Investing.com -- EUR/USD rallied slightly on Tuesday one day after falling sharply, as currency traders continued to digest a historic agreement between Greece and its euro zone creditors amid increasing odds of a Grexit.
The currency pair traded in a tight range between 1.0968 and 1.1083 before settling at 1.1010, up 0.25% for Tuesday's session. One session earlier, the euro plummeted more than 1.3% against its American counterpart after Greece secured a three-year, €86 billion bailout from its creditors in exchange for a swath of strict austerity measures. As tense negotiations reached its breaking point during acrimonious high-level discussions between the two sides over the last month, EUR/USD has declined by more than 2.2%.
The pair likely gained support at 1.0917, the low from July 7 and was met with resistance at 1.1411 the high from June 22.
In his first televised interview since Monday's landmark accord, Greece prime minister Alexis Tsipras told a Greek broadcasting network that the deal allows the nation to preserve its progressive values, while staving off bankruptcy. The agreement reached in the wee hours of Monday morning, came after Greek citizens rejected a proposal by a troika of its creditors in a sweeping referendum on July 5.
"I am not going to escape and I will take the responsibility even by signing an agreement I don't believe in," Tsipras said in an interview with Athens network ERT. "We got an agreement with hard reforms but not the complete impasse of the 25th of June. Prior actions didn't change after the referendum, I must be honest about that. But we have a longer funding period and debt relief."
Although a Greek departure from the euro appears unlikely following the developments over the last two days, Tsipras still did not rule one out.
"I cannot say anything with certainty before the deal finally signed," Tsipras added.
Tsipras continued to seek support from Parliament ahead of Wednesday's critical vote. The deal requires Parliament to ratify four measures related to tax, pension and budget reforms in order to trigger a vote from six other national parliaments throughout the euro zone.

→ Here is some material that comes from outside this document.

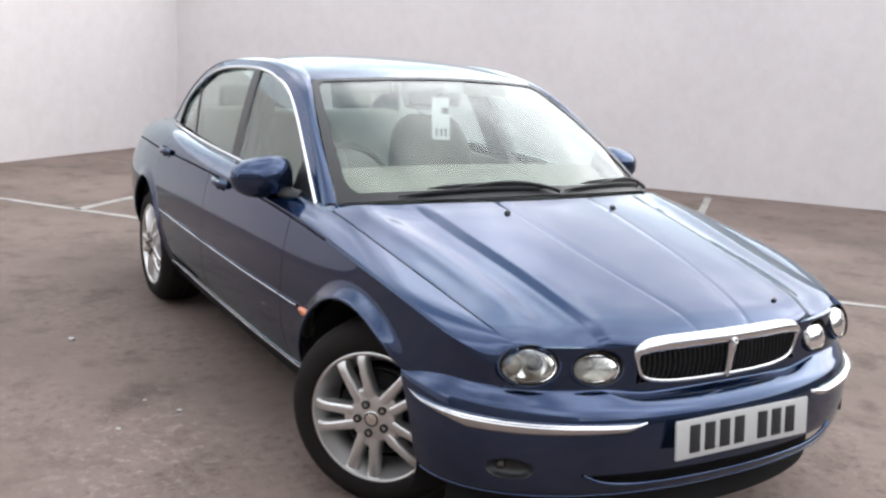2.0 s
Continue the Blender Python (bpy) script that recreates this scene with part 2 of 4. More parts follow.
def sheet(name, grids, mat, parent=None, depth=0.014, label="", side=1, middle=(0, None, 0.5), given=None, hole=None, spots=None):
    """A pressed panel: grids of points (rows x columns x 3) with smooth normals and an edge folded inward by depth."""
    verts, norms, faces = [], [], []
    for k, g in enumerate(grids):
        g = np.array(g, float)
        g[..., 0] *= side
        nr = np.cross(np.gradient(g, axis=0), np.gradient(g, axis=1))
        nr /= np.linalg.norm(nr, axis=-1, keepdims=True) + 1e-12
        c = np.array([middle[0], 0, middle[2]])
        away = g - c
        away[..., 1] = 0 if middle[1] is None else g[..., 1] - middle[1]
        turn = np.sign((nr * away).sum()) or 1
        nr *= turn
        if given is not None:
            nr = np.array(given[k], float)
            nr[..., 0] *= side
        nu, nv = g.shape[:2]
        o = len(verts)
        verts.extend(g.reshape(-1, 3))
        norms.extend(nr.reshape(-1, 3))
        idx = o + np.arange(nu * nv).reshape(nu, nv)
        for i in range(nu - 1):
            for j in range(nv - 1):
                if hole is not None and hole(g[i:i + 2, j:j + 2].mean((0, 1)), spots[0][i], spots[1][j]):
                    continue
                q = (idx[i, j], idx[i + 1, j], idx[i + 1, j + 1], idx[i, j + 1])
                faces.append(tuple(int(v) for v in (q if turn > 0 else q[::-1])))
        if not depth:
            continue
        loops = [(g[0], nr[0]), (g[-1], nr[-1]), (g[:, 0], nr[:, 0]), (g[:, -1], nr[:, -1])]
        for pts, nn in loops:
            o = len(verts)
            k = len(pts)
            along = np.gradient(pts, axis=0)
            out = np.cross(along, nn)
            out /= np.linalg.norm(out, axis=-1, keepdims=True) + 1e-12
            if ((g.mean((0, 1)) - pts) * out).sum() > 0:
                out = -out
            verts.extend(pts)
            verts.extend(pts - nn * depth)
            norms.extend(out)
            norms.extend(out)
            faces.extend((o + i, o + i + 1, o + k + i + 1, o + k + i) for i in range(k - 1))
    return link_mesh(name, verts, faces, mat, parent, label, norms)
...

Meanwhile, officials from the International Monetary Fund urged the euro zone to provide Greece with a more manageable debt sustainability program, by offering a 30-year grace period for the cash-strapped nation to repay its debts. While the European creditors are considering pushing back repayment dates and slashing interest rates on loans to Greece through the European Stability Mechanism (ESM), euro zone officials have been reluctant to offer a haircut on its significant debt obligations.
In addition, IMF officials warned that Greece's debt level could reach 200% of its GDP in the near future if debt sustainability measures are not taken immediately.
"The dramatic deterioration in debt sustainability points to the need for debt relief on a scale that would need to go well beyond what has been under consideration to date and what has been proposed by the ESM," the IMF said in a statement.
Investors also await the start of Federal Reserve chair Janet Yellen's two-day testimony before Congress on Wednesday for further indications on the timing of a highly-anticipated interest rate hike. On Friday, Yellen said the Fed anticipates raising interest rates later this year if the U.S. economy and labor markets continue to show improvement in the coming weeks.
The U.S. Dollar Index, which measures the strength of the greenback versus a basket of six other major currencies, fell 0.22% to 96.79.